Há 40 anos, em 1982, a Funai (Fundação Nacional do Índio) deu entrada na ação cível que acabaria, em decisão do Supremo Tribunal Federal (STF) de 2012, por anular os títulos de propriedade da região dos pataxós hã-hã-hãe no sul da Bahia -na prática, o ato efetivou e deu segurança jurídica às terras demarcadas para o grupo.

Foi também o ano em que a aldeia reconquistou os primeiros mil hectares deste território.
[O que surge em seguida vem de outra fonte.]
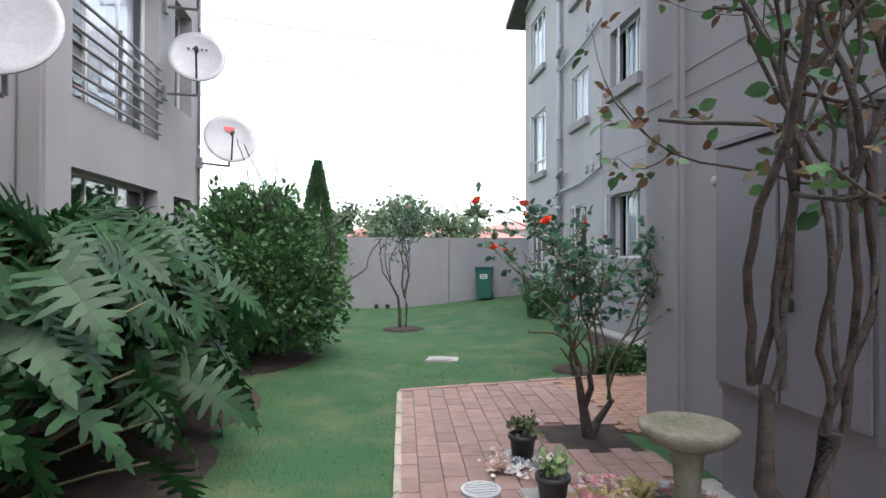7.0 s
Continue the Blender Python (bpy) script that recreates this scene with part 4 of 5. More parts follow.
def dish(at, wall_at, r, face, label, badge=""):
    """A satellite dish: bowl, feed arm with head, mast and wall bracket. face: the way it looks."""
    ob = thing("satellite_dish", pose(*wall_at), label, "satellite dish", "satellite dishes")
    o = Vector(wall_at)
    c = Vector(at) - o
    rot = Vector(face).to_track_quat("Z", "Y").to_matrix().to_4x4()
    m = Matrix.Translation(c) @ rot
    bm = bmesh.new()
    rings = []
    for i in range(7):
        q = r * i / 6
        zz = 0.16 * r * (i / 6) ** 2
        rings.append([bm.verts.new(m @ Vector((math.cos(a) * q * 0.93, math.sin(a) * q, zz))) for a in np.linspace(0, 2 * math.pi, 33)[:-1]] if i else [bm.verts.new(m @ Vector((0, 0, 0)))])
    for k in range(32):
        bm.faces.new((rings[0][0], rings[1][k], rings[1][(k + 1) % 32]))
    for i in range(1, 6):
        for k in range(32):
            bm.faces.new((rings[i][k], rings[i + 1][k], rings[i + 1][(k + 1) % 32], rings[i][(k + 1) % 32]))
    bowl = part("bowl", bm, DISH, ob, smooth=True)
    sol = bowl.modifiers.new("thickness", "SOLIDIFY")
    sol.thickness = 0.012
    # the bowl's lower edge in the world
    low = c + (rot.to_3x3() @ Vector((0, -r * 0.9, 0.14 * r)) if (rot.to_3x3() @ Vector((0, -1, 0))).z < 0 else rot.to_3x3() @ Vector((0, r * 0.9, 0.14 * r)))
    head = c + Vector(face).normalized() * r * 0.75 + (low - c) * 0.12
    part("feed_arm", rod(bmesh.new(), low, head, 0.014, 8), DARK, ob, "thin dark feed arm")
    part("feed_head", rod(bmesh.new(), head, head + (c - head).normalized() * 0.1, 0.03, 10), DARK, ob, "dark feed head")
    mast_low = Vector((c.x, c.y, 0)) - Vector(face).normalized() * 0.06
    bm = bmesh.new()
    rod(bm, Vector((0, 0, 0)), Vector((mast_low.x, mast_low.y, 0)), 0.02, 8)
    rod(bm, Vector((mast_low.x, mast_low.y, 0)), c - Vector(face).normalized() * 0.03, 0.02, 8)
    part("mast", bm, RAIL, ob, "bent grey steel mast")
    part("wall_plate", boxes((-0.06, 0.06, -0.06, 0.06, -0.09, 0.09)), RAIL, ob)
    if badge == "red":
        bm = bmesh.new()
        up = (c - low).normalized()
        bmesh.ops.create_circle(bm, cap_ends=True, segments=20, radius=r * 0.2, matrix=Matrix.Translation(c + up * r * 0.52 + Vector(face).normalized() * 0.06) @ rot)
        part("badge", bm, bpy.data.materials["badge_red"], ob, "plain red round badge")
    elif badge:
        up = (c - low).normalized()
        bm = bmesh.new()
        side = up.cross(Vector(face)).normalized()
        for k in range(5):
            q = c + up * r * 0.35 + Vector(face).normalized() * 0.05 + side * (k - 2) * 0.05 * r / 0.35
            s = 0.016
            bm.faces.new([bm.verts.new(q + side * a + up * b) for a, b in ((-s, -s), (s, -s), (s, s), (-s, s))])
        part("badge", bm, DARK, ob, "small dark printed mark")
    return ob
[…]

Para Roberto Liebgott, secretário-adjunto do Cimi (Conselho Indigenista Missionário) em 1997, a morte de Galdino foi um marco. Do ponto de vista social -pela repercussão e adesão social à causa na época- e jurídico.

“A Constituição Federal é de 1988, então a compreensão do conjunto de direitos indígenas era recente na época. O caso traz uma importante mobilização do Judiciário em torno disso”, diz.

O que não há, completa, é uma mudança na postura do Estado brasileiro. “É quem tem a obrigação constitucional de fazer valer os direitos indígenas, mas há uma permanente omissão e negligência e, nos últimos anos, inclusive, uma violenta perseguição e afronta aos territórios indígenas, por meio de invasões sistemáticas.”

Ninho lembra dos outros parentes -como os indígenas chamam outros indígenas- que viu cair desde que se engajou no ativismo pela terra. Inclusive o irmão de Galdino, João Cravinho, morto em uma tocaia de fazendeiros em 1988.

“A gente faz a reflexão das perdas que tivemos e das vitórias, conquistadas com muito derramamento de sangue. A gente considera isso uma resistência. Tudo por conta da nossa terra, do nosso território.”